A WR needs to do many things, and some of those things become difficult if you get too big.  Although blazing speed isn't necessary, a certain level of agility is certainly necessary and that becomes very difficult to find in guys 6'5" and above (there are only so many Calvin Johnsons, after all).  Just because there aren't 7'0" WRs doesn't mean height isn't very important.  There aren't many 6'7" PGs out there, but that doesn't mean that height isn't very important (otherwise the NBA would be littered with 5'8" guys who could pass really well).  

I looked at the top WRs last season.  Of the top 20 in yards, only 3 of them were under 6'0" (Welker, Smith and Lance Moore) whereas 9 of them were 6'3" and above (13 if you lower it to 6'2" and above).  There are lots and lots of really fast 5'10" guys out there, and if speed were more important than height, you'd see a lot more of those guys.  

lunchboxthegoat

April 30th, 2013 at 3:00 PM ^

I don't know shit about shit (and continually prove this on internet message boards) but to me take the big guy who can run really good routes (or learn to), has good hands, and is athletic enough to get separation from coverage. Those guys are 1,000x more valuable than burners. If you find a guy who has all four, you've got a future HOFer...but they're exceedingly rare. Jerry Rice wasn't fast but he had the other three things and he's (maybe) the greatest football player of all time. 

jmblue

April 30th, 2013 at 3:11 PM ^

Fewer bodybag games, nationwide
I'm skeptical about this. I think a lot of schools schedule those games for the simple fact that they're easy wins. This is definitely the case for programs that typically struggle to become bowl-eligible, like Purdue. Even at better schools, a lot of coaches want no part of a difficult nonconference game that could kill their national title hopes in September.

kyeblue

April 30th, 2013 at 6:45 PM ^

and more of Gallon and Dileo type, to go along with big targets. They make the game faster and QB can dump the ball sooner, and put more stress on the defense. The slow big target works only if QB have enough time to launch the ball and delivery it accurately when a defensive end or LB on his face.

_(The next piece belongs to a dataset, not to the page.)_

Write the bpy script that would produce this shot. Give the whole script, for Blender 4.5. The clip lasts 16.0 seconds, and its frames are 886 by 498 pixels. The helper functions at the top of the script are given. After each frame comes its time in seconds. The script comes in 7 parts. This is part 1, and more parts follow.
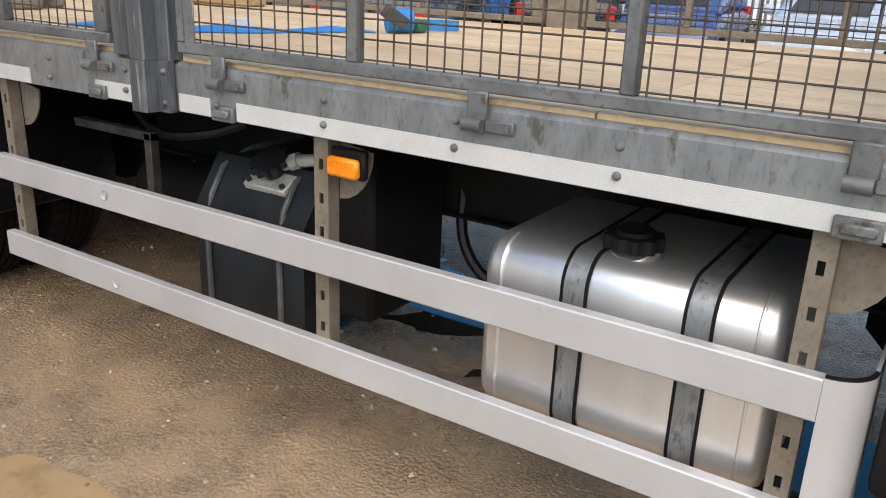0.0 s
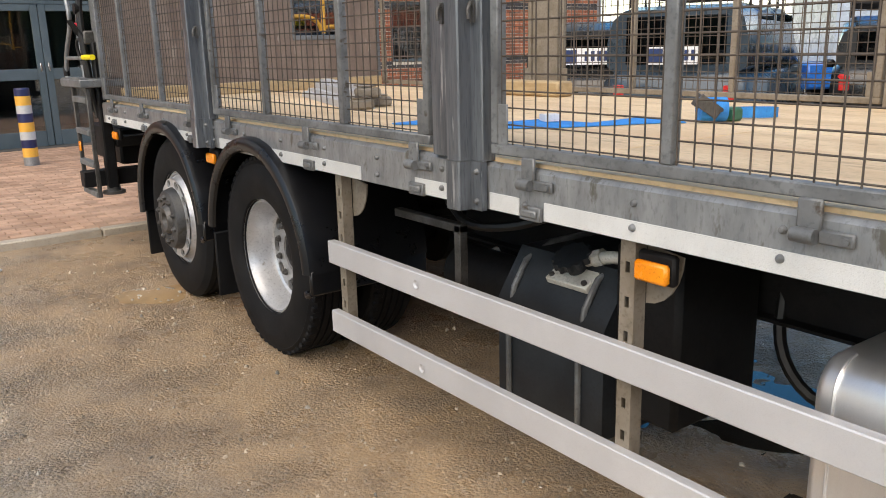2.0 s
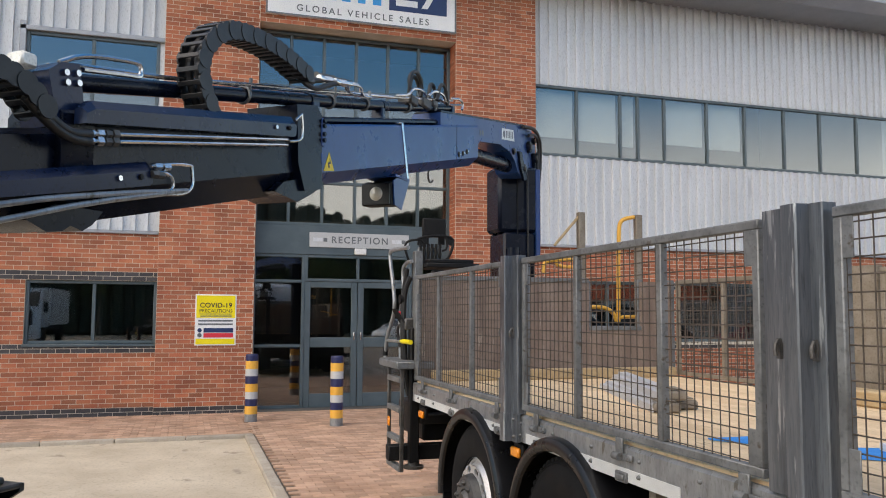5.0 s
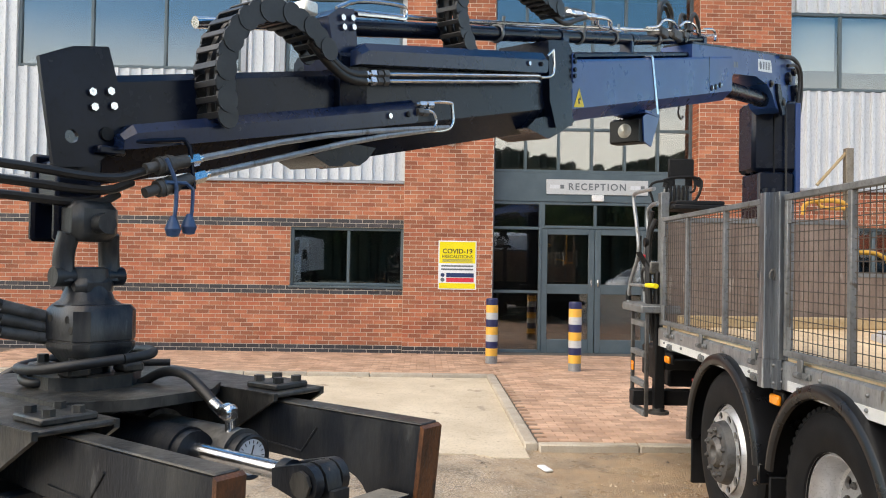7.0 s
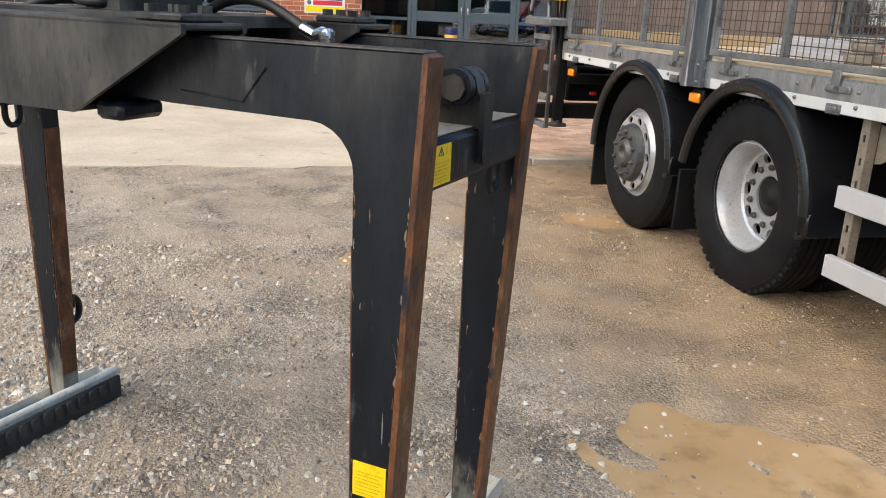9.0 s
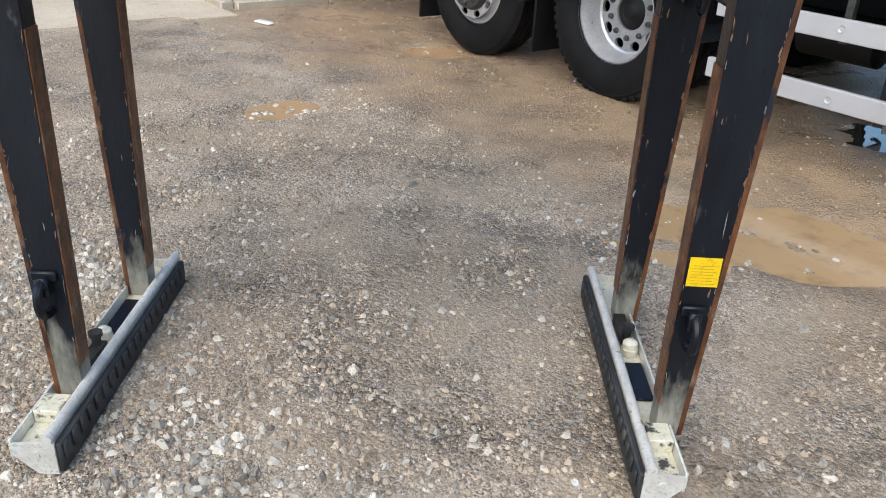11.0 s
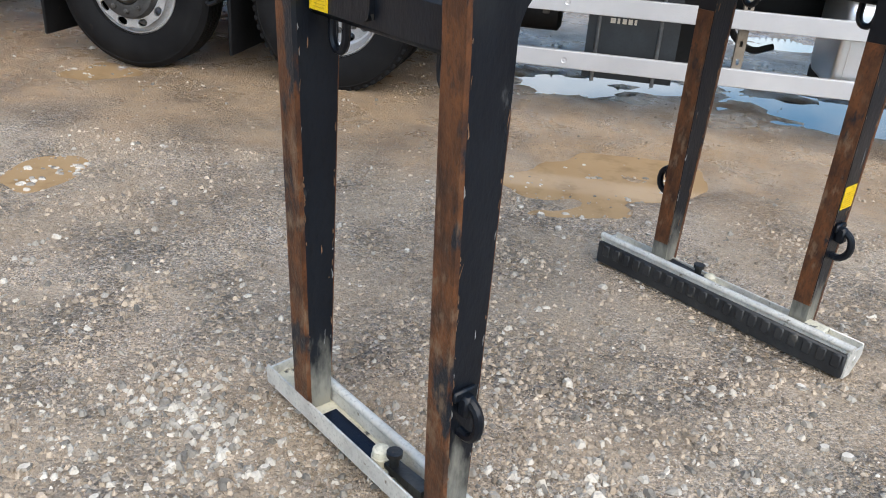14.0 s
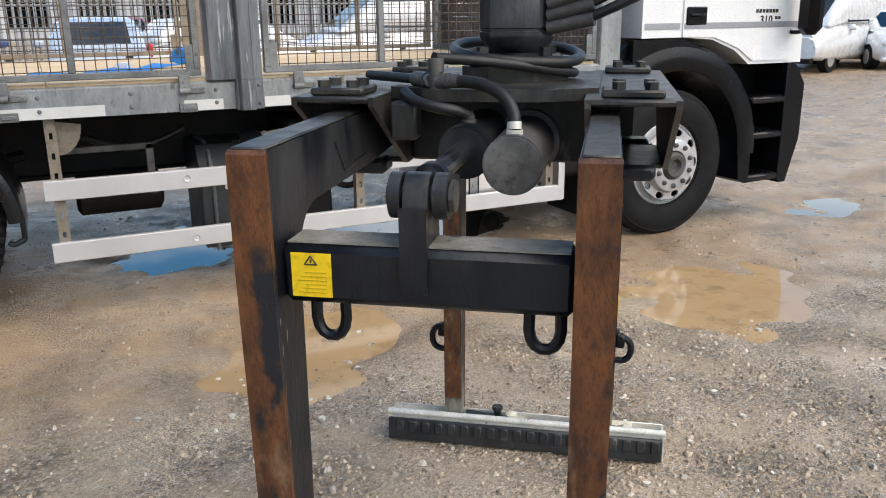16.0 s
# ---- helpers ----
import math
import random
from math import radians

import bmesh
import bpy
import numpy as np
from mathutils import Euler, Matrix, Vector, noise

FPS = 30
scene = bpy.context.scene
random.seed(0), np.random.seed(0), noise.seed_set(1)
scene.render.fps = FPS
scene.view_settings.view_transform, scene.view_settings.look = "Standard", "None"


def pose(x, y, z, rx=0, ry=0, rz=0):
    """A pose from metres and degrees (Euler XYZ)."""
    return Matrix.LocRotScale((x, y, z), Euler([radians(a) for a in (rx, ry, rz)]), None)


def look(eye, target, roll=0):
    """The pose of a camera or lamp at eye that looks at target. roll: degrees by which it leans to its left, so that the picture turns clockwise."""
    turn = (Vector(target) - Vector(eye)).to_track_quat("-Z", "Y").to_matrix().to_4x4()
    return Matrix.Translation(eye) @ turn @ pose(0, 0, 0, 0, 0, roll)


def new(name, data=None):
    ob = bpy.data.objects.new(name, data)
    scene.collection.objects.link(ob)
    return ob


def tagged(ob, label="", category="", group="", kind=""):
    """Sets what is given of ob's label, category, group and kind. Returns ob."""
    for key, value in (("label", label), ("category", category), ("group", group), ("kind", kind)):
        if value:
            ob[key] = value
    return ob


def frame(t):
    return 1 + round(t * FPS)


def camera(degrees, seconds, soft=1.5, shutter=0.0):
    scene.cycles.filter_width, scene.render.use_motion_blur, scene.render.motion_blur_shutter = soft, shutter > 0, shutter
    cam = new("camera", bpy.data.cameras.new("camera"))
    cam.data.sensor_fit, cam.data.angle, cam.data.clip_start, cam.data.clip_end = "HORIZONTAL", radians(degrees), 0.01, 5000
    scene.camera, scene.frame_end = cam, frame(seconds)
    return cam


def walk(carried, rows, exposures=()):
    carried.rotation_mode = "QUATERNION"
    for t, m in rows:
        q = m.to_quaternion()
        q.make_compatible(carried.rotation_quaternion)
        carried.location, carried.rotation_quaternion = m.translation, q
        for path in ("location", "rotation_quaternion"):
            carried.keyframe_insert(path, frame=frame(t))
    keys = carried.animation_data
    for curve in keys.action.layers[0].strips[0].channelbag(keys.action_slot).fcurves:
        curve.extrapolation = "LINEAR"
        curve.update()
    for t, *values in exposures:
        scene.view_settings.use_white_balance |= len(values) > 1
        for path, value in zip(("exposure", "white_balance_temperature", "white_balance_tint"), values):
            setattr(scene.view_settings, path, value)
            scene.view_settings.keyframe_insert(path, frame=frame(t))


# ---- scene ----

That said, people favor big target and Wes Welker went undrafted.

Indonacious

April 30th, 2013 at 8:55 PM ^

Gallon sure, but I don't really equate dileo with "speed". He runs great routes and seems to understand how to get open in space and position himself to gain yards after the catch but he's hardly the home run threat that you make him out to be in contrast with other wrs we have recruited.

Jeff09

April 30th, 2013 at 8:14 PM ^

To Brian's big WR point: you don't need great speed to get separation, great route running can do this as well. Gallon is quick but he's not obscenely fast, yet how many times have we seen him juke a guy out of his shorts to get wide open? A moderately fast big guy who runs extremely crisp routes will get more separation than a track star who runs poor routes, as corners tend to be pretty fast as well.

M-Dog

April 30th, 2013 at 8:21 PM ^

Does the NCAA even allow a scrimmage between two different programs outside of the regular season?

If not, one interesting option might be to have a "fall" game that is like the Spring game, but is held the Saturday before the regular season starts.  It would generate a lot of interest (that means revenue Dave!) due to its timing and the weather.  It would give the players a simulated game experience and be a nice way to wrap up the end of practice.  Injuries would be minimized since your own guys won't be trying to tear your head off.